Humiliated Trump Watches Own Justices Tear His Citizenship Case Apart

Sarah Ewall-Wice / The Daily Beast
Humiliated Trump Watches Own Justices Tear His Citizenship Case Apart Conservative justices poked holes in the Trump administration’s argument as the president looked on. (photo: The Daily Beast)

Conservative justices poked holes in the Trump administration’s argument as the president looked on.

Even some of the conservative justices on the Supreme Court expressed deep skepticism in the Trump administration’s argument for upending birthright citizenship in the U.S.

As the justices took turns launching a series of brutal questions at Solicitor General D. John Sauer after he made the government’s argument on Wednesday, President Donald Trump was sitting in the courtroom watching.

He is the first sitting president ever to attend oral arguments before the Supreme Court, but it did not stop even the justices he appointed from criticizing the administration’s case.

Chief Justice John Roberts, along with Justices Neil Gorsuch and Amy Coney Barrett, asked probing questions that suggested they were not buying Sauer’s argument to dramatically restrict birthright citizenship.

Roberts used “quirky” while Barrett said she was “puzzled.”

The president signed an executive order on his first day back in office that strictly limited birthright citizenship to the children of U.S. citizens and legal permanent residents.
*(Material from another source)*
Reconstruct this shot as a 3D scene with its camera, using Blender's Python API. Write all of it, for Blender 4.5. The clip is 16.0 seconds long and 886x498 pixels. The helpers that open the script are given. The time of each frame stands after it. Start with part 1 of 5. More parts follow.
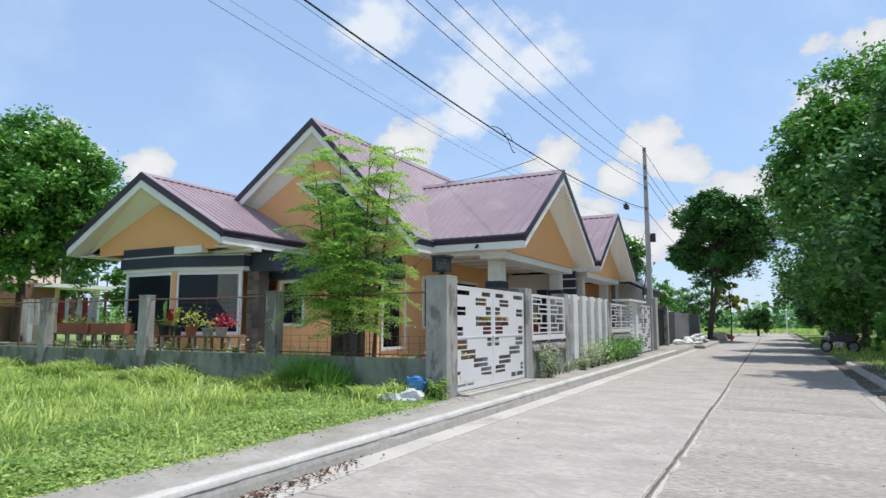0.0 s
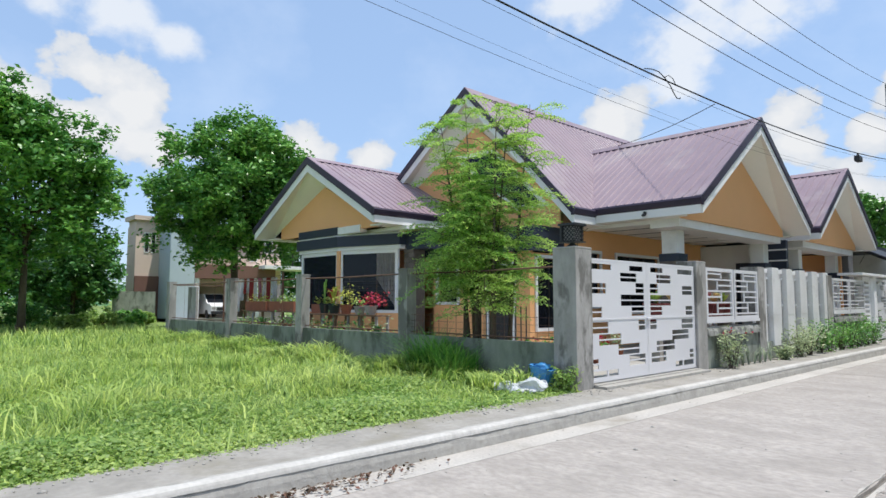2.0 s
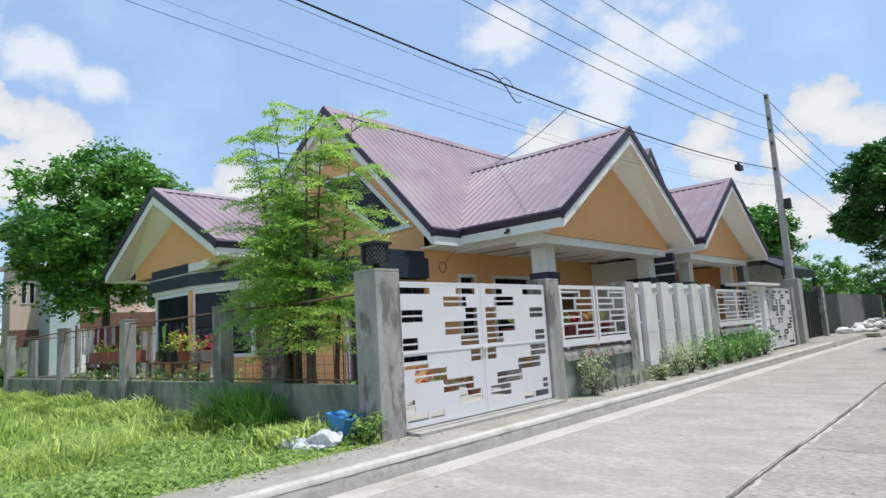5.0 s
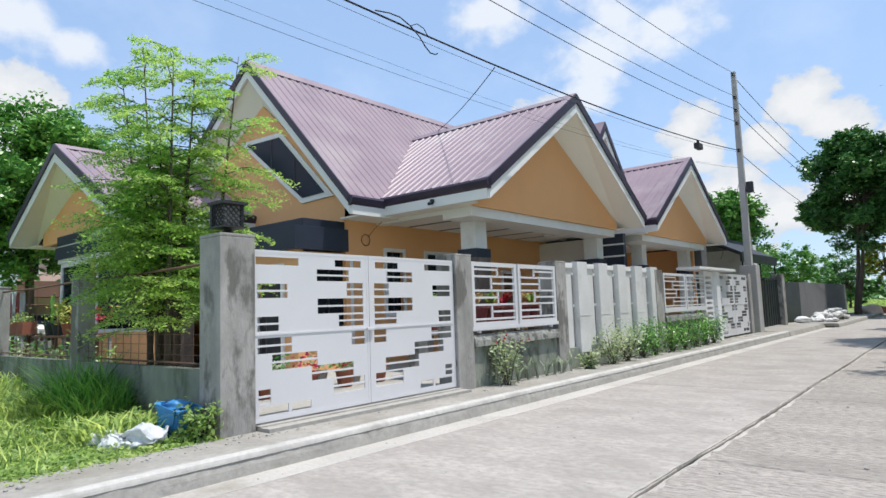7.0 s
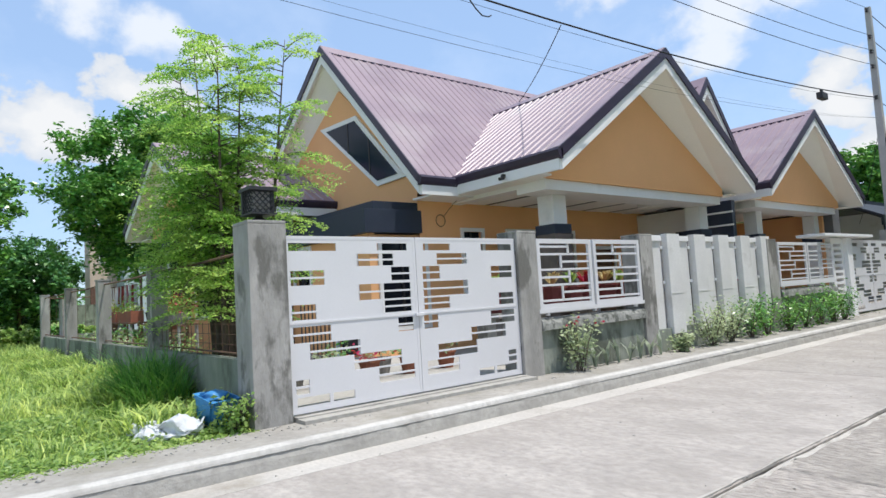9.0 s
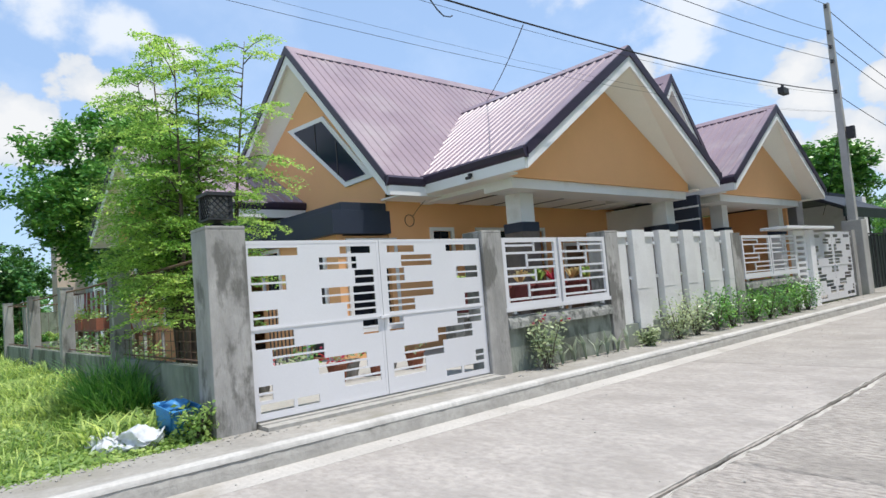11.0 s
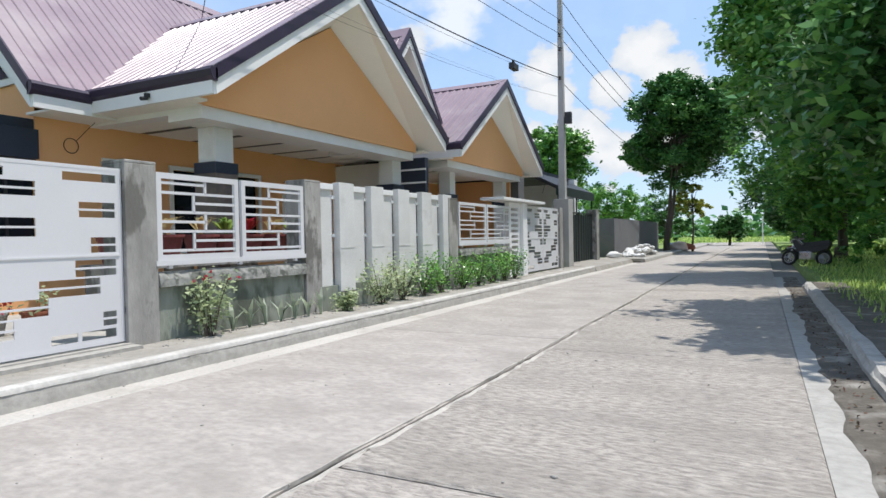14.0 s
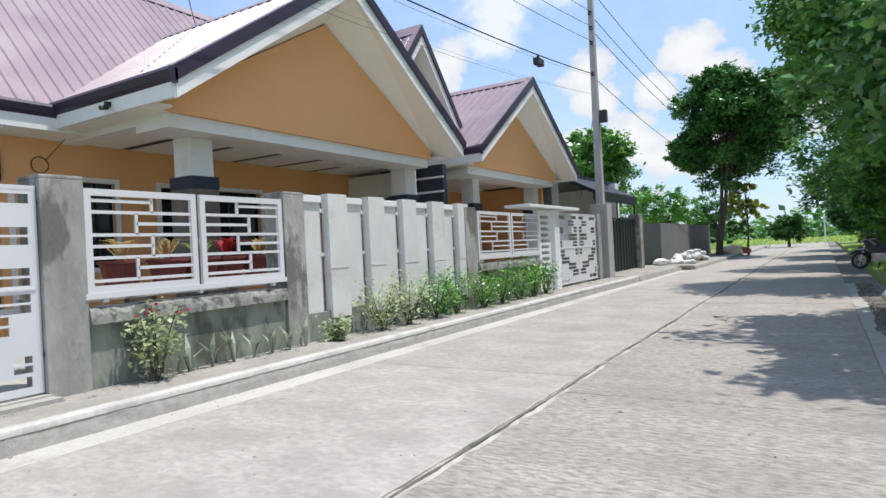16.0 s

The move was immediately challenged in court, but the Supreme Court’s decision could dramatically change how babies born in the U.S. are granted citizenship.

If the Supreme Court upholds the president’s order, the ACLU estimates it would strip some 250,000 babies of their U.S. citizenship and some 4.8 million people over the next two decades.

At the root of the case is the 14th Amendment, which states, “All persons born or naturalized in the United States, and subject to the jurisdiction thereof, are citizens of the United States and of the State wherein they reside.”

But the Trump administration argued that the citizenship clause of the 14th Amendment was meant to grant citizenship to freed slaves and their children after the Civil War.

The ACLU, which was arguing the case on behalf of children born in the U.S., slammed the Trump administration for trying to overturn a century of Supreme Court precedent and the U.S. Constitution.